The coefficients read much like linear regression’s, with one twist. A positive coefficient means that as the feature increases, z increases, which pushes the probability of “yes” up. A negative coefficient pushes it down. The size still measures strength. (Strictly, a coefficient changes the log-odds rather than the probability directly, which is why the effect on the probability is largest in the middle of the S-curve and smaller out at the flat ends, but the direction reads the same: positive pushes toward yes.)

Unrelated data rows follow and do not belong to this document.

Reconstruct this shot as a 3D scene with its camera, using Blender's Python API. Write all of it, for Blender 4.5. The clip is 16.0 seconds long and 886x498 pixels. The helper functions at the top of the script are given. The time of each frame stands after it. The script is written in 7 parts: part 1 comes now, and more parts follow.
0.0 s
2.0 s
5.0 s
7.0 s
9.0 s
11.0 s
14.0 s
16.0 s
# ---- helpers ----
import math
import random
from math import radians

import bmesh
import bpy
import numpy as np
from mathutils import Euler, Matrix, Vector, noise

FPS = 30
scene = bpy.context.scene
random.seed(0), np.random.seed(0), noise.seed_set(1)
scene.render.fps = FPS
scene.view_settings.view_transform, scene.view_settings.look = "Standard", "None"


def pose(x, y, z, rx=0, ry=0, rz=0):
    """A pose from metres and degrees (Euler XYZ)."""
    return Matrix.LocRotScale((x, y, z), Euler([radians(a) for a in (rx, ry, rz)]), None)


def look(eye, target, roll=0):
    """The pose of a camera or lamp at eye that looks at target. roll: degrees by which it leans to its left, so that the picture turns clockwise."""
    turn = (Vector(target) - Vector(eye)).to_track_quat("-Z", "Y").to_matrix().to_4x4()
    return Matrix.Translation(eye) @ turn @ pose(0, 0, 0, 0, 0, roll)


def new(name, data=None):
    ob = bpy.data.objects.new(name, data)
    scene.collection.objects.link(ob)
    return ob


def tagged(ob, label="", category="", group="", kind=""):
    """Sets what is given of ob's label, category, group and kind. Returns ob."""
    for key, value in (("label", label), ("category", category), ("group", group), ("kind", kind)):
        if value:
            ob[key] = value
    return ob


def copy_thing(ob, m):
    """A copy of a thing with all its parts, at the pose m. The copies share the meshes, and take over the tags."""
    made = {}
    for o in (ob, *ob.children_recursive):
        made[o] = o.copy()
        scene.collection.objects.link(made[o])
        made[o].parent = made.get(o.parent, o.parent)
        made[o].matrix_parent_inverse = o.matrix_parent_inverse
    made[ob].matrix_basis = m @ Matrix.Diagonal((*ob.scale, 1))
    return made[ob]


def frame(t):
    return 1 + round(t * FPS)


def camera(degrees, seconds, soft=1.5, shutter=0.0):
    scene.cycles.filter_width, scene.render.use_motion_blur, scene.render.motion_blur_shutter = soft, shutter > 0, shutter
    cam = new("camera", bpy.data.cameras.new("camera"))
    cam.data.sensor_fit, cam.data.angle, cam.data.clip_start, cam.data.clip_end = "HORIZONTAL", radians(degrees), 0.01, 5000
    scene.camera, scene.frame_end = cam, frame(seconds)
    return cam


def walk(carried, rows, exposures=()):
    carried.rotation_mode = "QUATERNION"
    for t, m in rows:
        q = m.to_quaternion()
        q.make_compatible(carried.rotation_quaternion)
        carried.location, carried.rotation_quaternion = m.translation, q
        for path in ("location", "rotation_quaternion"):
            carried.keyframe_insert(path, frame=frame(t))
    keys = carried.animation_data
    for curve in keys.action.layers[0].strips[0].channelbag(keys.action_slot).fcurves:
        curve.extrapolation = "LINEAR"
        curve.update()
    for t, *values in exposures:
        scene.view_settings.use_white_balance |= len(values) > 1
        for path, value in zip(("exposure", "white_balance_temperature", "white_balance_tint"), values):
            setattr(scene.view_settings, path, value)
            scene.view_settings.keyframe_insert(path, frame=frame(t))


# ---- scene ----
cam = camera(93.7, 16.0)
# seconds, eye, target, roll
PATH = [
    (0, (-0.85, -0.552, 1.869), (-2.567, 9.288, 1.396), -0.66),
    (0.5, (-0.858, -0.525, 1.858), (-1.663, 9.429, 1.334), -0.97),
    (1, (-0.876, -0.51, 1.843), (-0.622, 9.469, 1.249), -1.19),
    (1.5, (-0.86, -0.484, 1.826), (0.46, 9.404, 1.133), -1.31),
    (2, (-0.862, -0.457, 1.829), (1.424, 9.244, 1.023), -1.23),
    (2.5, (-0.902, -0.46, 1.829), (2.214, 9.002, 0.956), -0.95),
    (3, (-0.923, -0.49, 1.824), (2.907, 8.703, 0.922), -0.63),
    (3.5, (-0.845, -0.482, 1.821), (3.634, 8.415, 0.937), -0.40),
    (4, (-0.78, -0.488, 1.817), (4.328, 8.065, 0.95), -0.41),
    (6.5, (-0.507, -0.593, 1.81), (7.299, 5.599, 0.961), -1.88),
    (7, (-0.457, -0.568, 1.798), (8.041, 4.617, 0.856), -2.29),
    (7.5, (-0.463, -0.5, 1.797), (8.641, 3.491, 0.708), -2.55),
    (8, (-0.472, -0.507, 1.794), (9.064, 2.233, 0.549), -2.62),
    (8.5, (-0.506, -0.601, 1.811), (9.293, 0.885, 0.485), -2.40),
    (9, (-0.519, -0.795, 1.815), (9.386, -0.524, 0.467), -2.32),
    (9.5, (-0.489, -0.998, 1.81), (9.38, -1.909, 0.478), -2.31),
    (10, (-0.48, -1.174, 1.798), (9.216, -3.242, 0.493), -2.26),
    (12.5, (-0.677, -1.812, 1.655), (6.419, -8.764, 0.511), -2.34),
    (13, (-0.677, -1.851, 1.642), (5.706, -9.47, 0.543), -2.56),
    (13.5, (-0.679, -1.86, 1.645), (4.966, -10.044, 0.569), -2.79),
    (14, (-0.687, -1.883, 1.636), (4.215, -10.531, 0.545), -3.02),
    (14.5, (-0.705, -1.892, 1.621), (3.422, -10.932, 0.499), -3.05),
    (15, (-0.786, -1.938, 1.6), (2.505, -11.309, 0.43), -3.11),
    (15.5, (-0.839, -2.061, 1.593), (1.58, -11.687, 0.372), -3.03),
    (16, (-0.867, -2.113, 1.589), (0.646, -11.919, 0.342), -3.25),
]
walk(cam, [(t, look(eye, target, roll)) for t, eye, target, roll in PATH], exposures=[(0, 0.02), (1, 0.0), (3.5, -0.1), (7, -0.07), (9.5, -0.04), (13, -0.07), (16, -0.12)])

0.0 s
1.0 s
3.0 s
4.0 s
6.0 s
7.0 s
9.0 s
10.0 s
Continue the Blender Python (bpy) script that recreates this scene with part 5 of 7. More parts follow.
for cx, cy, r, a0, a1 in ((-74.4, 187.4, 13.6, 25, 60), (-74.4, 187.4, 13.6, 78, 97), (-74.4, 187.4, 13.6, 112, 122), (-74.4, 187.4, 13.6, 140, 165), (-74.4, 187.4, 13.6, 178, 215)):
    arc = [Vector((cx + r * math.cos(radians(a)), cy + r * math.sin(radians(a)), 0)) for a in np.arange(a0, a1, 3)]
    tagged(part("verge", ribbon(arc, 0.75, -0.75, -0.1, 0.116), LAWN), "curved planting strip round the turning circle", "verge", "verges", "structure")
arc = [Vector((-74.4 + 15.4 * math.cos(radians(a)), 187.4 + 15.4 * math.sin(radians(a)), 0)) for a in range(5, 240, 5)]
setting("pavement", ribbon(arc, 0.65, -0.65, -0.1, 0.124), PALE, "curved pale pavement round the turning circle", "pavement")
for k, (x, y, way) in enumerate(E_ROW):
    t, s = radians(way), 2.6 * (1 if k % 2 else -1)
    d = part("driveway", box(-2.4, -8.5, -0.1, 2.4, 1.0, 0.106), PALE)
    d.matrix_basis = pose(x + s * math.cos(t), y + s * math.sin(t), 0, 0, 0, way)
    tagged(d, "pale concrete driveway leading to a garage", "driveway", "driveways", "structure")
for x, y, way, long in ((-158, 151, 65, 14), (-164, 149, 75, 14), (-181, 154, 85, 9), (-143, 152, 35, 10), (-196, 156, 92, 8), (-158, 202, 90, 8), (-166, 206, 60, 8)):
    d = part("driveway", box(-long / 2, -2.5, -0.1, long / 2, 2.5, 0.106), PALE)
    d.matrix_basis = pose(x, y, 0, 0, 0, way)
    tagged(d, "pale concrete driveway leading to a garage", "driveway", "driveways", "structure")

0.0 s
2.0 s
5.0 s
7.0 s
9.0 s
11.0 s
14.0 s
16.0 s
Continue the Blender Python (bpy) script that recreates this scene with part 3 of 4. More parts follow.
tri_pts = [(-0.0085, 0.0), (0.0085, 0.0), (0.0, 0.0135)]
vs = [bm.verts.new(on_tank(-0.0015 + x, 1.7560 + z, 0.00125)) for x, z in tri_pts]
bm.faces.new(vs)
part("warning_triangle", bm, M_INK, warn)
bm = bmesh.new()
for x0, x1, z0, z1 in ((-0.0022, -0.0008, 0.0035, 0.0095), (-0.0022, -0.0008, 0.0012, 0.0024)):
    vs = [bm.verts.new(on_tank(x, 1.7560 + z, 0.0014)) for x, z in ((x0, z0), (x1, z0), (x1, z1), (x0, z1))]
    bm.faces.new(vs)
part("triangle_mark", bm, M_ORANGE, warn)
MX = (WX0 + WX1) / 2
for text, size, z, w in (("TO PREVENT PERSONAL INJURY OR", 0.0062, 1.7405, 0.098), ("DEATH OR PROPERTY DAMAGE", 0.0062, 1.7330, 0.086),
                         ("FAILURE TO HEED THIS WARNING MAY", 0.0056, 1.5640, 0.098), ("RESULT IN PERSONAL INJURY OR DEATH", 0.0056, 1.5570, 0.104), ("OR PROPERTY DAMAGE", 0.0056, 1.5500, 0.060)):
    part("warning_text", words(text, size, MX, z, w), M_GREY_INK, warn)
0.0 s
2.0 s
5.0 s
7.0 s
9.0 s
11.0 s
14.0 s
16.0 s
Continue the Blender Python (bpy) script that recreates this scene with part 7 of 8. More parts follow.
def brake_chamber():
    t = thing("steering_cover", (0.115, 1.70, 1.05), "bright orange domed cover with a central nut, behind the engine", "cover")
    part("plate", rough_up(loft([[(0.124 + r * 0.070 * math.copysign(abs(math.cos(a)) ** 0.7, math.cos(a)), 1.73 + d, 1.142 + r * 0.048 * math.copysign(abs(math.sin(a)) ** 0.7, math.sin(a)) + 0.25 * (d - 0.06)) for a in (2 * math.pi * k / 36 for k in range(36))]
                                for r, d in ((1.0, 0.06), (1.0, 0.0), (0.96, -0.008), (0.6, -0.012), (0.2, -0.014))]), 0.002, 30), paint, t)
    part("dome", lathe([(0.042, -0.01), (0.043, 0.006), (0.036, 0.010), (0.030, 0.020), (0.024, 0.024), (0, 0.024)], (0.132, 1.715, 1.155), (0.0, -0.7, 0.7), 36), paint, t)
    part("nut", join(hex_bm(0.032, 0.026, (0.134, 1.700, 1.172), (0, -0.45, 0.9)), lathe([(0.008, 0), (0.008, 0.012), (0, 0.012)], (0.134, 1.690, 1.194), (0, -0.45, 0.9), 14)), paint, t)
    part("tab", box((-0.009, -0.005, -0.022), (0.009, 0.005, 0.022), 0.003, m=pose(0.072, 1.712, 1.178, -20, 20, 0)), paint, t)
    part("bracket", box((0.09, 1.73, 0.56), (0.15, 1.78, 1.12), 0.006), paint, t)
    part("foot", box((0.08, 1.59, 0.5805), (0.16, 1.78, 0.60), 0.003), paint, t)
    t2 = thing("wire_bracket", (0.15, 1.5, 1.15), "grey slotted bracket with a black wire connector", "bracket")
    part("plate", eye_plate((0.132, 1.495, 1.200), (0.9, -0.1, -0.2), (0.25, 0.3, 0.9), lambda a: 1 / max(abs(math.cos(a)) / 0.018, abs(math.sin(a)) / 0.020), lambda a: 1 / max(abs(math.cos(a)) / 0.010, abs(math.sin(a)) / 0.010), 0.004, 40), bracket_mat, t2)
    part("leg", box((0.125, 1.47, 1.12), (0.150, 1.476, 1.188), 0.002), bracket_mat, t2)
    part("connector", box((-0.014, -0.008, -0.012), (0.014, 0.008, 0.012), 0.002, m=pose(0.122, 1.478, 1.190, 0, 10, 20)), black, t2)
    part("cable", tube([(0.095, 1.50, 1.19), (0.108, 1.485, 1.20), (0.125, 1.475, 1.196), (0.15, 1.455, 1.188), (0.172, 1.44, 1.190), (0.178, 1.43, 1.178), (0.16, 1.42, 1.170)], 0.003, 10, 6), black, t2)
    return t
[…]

Everything so far decides between two outcomes, yes or no. Plenty of problems have more: which of five products, which of ten handwritten digits. Logistic regression extends in two standard ways. The simpler is one-vs-rest: train one yes/no logistic model per class (“is it a 3, or not?”, “is it a 7, or not?”), then pick the class whose model is most confident. The direct generalization is the softmax, which produces a probability for every class at once, with all of them summing to 1. The two-class sigmoid you just met is simply the special case of softmax with two outcomes. This matters beyond classical models: the softmax is exactly what sits at the output of most neural-network classifiers, turning a row of raw scores into a clean probability per class.

Logistic regression is the simplest classifier, and it is hiding inside much bigger systems. The final layer of many neural-network classifiers does essentially this: it computes scores and squashes them into probabilities (with the sigmoid, or its multi-class cousin the softmax). When a model tells you it is “85 percent confident,” that number was almost certainly produced by this kind of squashing. And the threshold idea matters in practice: 0.5 is a default, not a law. For a cancer screen you might predict “positive” at a probability of 0.2, accepting more false alarms to avoid missing a real case. Moving that threshold is exactly the trade-off the evaluation phase will make precise.

  • Thinking “regression” means it predicts a number. The name is historical. Logistic regression is a classifier; its output is a probability of a class.
  • Treating the probability as gospel. A logistic regression’s 0.7 is a model estimate, not a calibrated truth. It can be confidently wrong.
  • Assuming 0.5 is always the right threshold. When errors have unequal costs or the classes are imbalanced, the right cutoff is rarely 0.5.
  • Forgetting the boundary is straight. Logistic regression separates classes with a straight line or flat surface. If the true boundary curves, it needs help (engineered features) or a different model.
  • Logistic regression is a line plus a squash: compute the same weighted sum as linear regression, then pass it through the sigmoid to get a probability between 0 and 1.
  • The decision boundary is where the probability is 0.5, which is where the linear part equals zero. Underneath, it is still a straight boundary.
  • It is fit by gradient descent, not a closed-form formula, minimizing a loss suited to probabilities.
  • A positive coefficient pushes the probability of “yes” up; the threshold (default 0.5) turns the probability into a decision and can be moved when costs are unequal.

Logistic regression draws a single straight boundary through the data. That is elegant and often enough, but plenty of problems cannot be split by one straight line. The next lesson takes a completely different approach to classification: instead of one boundary, it asks a sequence of simple yes/no questions, carving the space into boxes. That is the decision tree.